There’s one genre of online horror that doesn’t scare me so much as it hurts me. I call them leech tales, though others call them the “lost episodes” or fan theories. These tales take children’s cartoons and craft skeletal theories around them that strangle my nostalgia and make me feel very young and very scared. Alternatively, they write tales about so called “missing episodes” that never aired and are always brutal, often with accompanying screenshots and Youtube videos. I spent a long time when I was younger researching these episodes; I had to debunk them for my own sanity. To this day however, I can’t enjoy Spongebob Squarepants the way I used to. I’m still not sure whether I’d shake the hand of whoever crafted such effective horror, or punch them in the face. It’s a nightmarish product of destructive, frenetic creativity that reads like a fever and preys on your inner, younger self. There’s nothing quite like it. Whenever I revisit it I experience equally a rush and sense of admiration, but also a sense of mourning for innocent young Michael, who wasn’t wary of relaxing in front of the telly to enjoy the exploits of a yellow sponge or a warring cat and mouse or three girls with superpowers.

The purgatory theory crushes me most of all, as Ed, Edd ‘n’ Eddy was a personal favourite of mine. For anyone who hasn’t seen it, go away. It’s a show about three friends who act like normal kids do, and are always looking for ways to con the other neighbourhood kids so they can buy jawbreakers. It’s brilliant; I rate it above even Courage the Cowardly Dog. It had a surreal colour palette and wacky characters, and parents were nothing more than a vague annoyance, occasionally in the background. Then one day the internet told me they were dead. The theory is as follows: all the children on the show (and really there are just children) are from different eras in time. All are dead and living in purgatory, and all of them are in complete denial about this fact. I scoffed at first, like so: “tchah! Pah!” Then the internet threw some more information at me. It would explain their weird skin tones, and blue tongues, it whispered into my ear. Where are the parents? How come they switch between using computers and typewriters, between plasma screen televisions and Rolf’s tiny circular set? How come it’s always summer, and their entire world is their neighbourhood?

Whenever I revisit it I experience equally a rush and sense of admiration, but also a sense of mourning for innocent young Michael, who wasn’t wary of relaxing in front of the telly to enjoy the exploits of a yellow sponge or a warring cat and mouse or three girls with superpowers.
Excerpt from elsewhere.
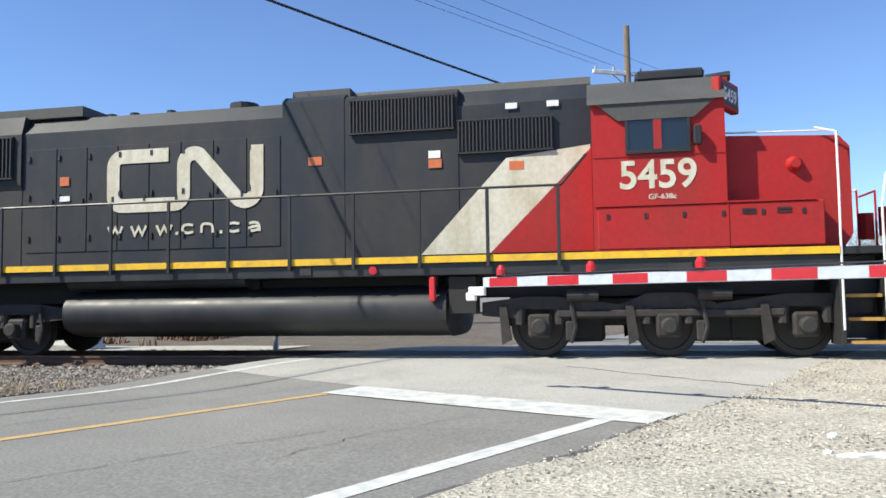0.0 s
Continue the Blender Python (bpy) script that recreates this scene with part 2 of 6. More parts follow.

The final part of the theory posits that the Kanker sisters, being the only people in the show with pink tongues, aren’t dead and are instead demons who prey on the souls in the neighbourhood. For some reason the sisters are attracted to the main trio, perhaps because they’re the weakest willed of the souls in the neighbourhood. Although this theory has been debunked by the official creators of the show, it’s just convincing enough to make me do a double take every times the show is on. Just convincing enough to leave me lying awake at night feeling a slight dread invade my memories. Again, like with the Spongebob lost episode, it’s so creative that I want to cheer, but so insidious that I want to blot out having ever read it. Internet horror at its finest is capable of tearing from me a more visceral response than just about any other art form. When these incredibly gifted creators gather us around the campfire, reach into our collective bag of memories and begin to reshape, we are equally thrilled, horrified and endlessly fascinated.

The internet is so much more than kittens in teacups.